Have you ever watched a movie and ended up disappointed with the outcome? Our project focused on designing models to predict IMDB movie ratings based on genre, year of release, budget, duration, and director.
For this project, we used various models to determine the best method for predicting the IMDB rating of a movie based on historical data. In order to conduct this predictive modeling endeavor, we sourced our data from Kaggle.com which featured a set of csv files with information regarding movies rated by IMDB users dating back from 1906 to 2019.
Link to Dataset: https://www.kaggle.com/stefanoleone992/imdb-extensive-dataset/
Prototype/Inspirations: https://netflix.com
Heroku app: https://clarke-imdb.herokuapp.com/
- Data Cleaning
- Data Visualization
- Python
- Pandas
- Jupyter
- Javascript
- D3
- HTML
- CSS
- Machine Learning Models:
- Support Vector Model
- Deep Learning
- Logistic Regression
- Random Forest
- DataTables
- Flask
- PostgreSQL
Our site was designed using HTML and CSS. We wanted our site to be easily navigated, and fun to use. We highlighted important elements on our homepage, and showed our project process through navigational links.
The directors we have shown are the more popular directors with the most votes and data. We used directors as one of our elements for the prediction models as well. Here we are showing the director data comparison of gender vs rating and budget vs rating.
For gender vs rating showing green from 0-7.3 and blue 7.4 to 8. For these particular directors we noticed that all of them are male and the male gender voted for highest rated directors. But on the far left side of the gender vs rating we have Martin Scorsese, who is known for The Godfather has the highest rating votes but not the highest budget for movies.

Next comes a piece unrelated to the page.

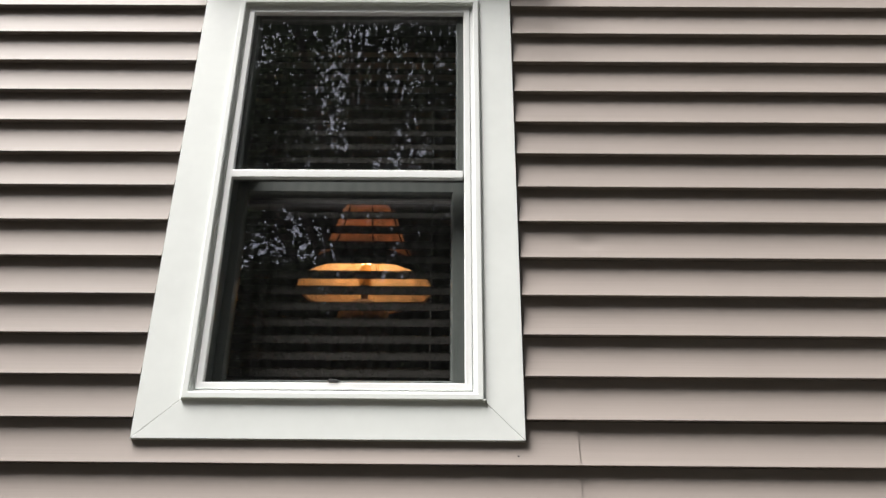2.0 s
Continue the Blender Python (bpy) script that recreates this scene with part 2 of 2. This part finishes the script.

From the budget vs rating dashboard we see Anthony Russo known for The Avengers and Captain America is showing the highest avg budget of 230 million with an average vote of 8 but he's not the highest rated director. So we see just because some one has a higher budget doesn't mean they are the most popular voted director.
Given the analysis that we did in Tableau, we decided to predict the movie’s rating class based on release year, duration, budget, genre, and director. We started with a linear regression model and elasticnet, but the accuracy was around 10%. So we figured that no amount of hyper-parameter tuning would get us much higher than that. For some models we tried only using the numerical features (year, duration, and budget) but the results were not better so we decided to move forward with both numerical and categorical data.
For the SVM we cleaned the data with label and dummy encoder to get a better accuracy for our target rating class for bad excellent and good. We have the SVM training accuracy at 0.91% and SVM testing accuracy at 0.64%.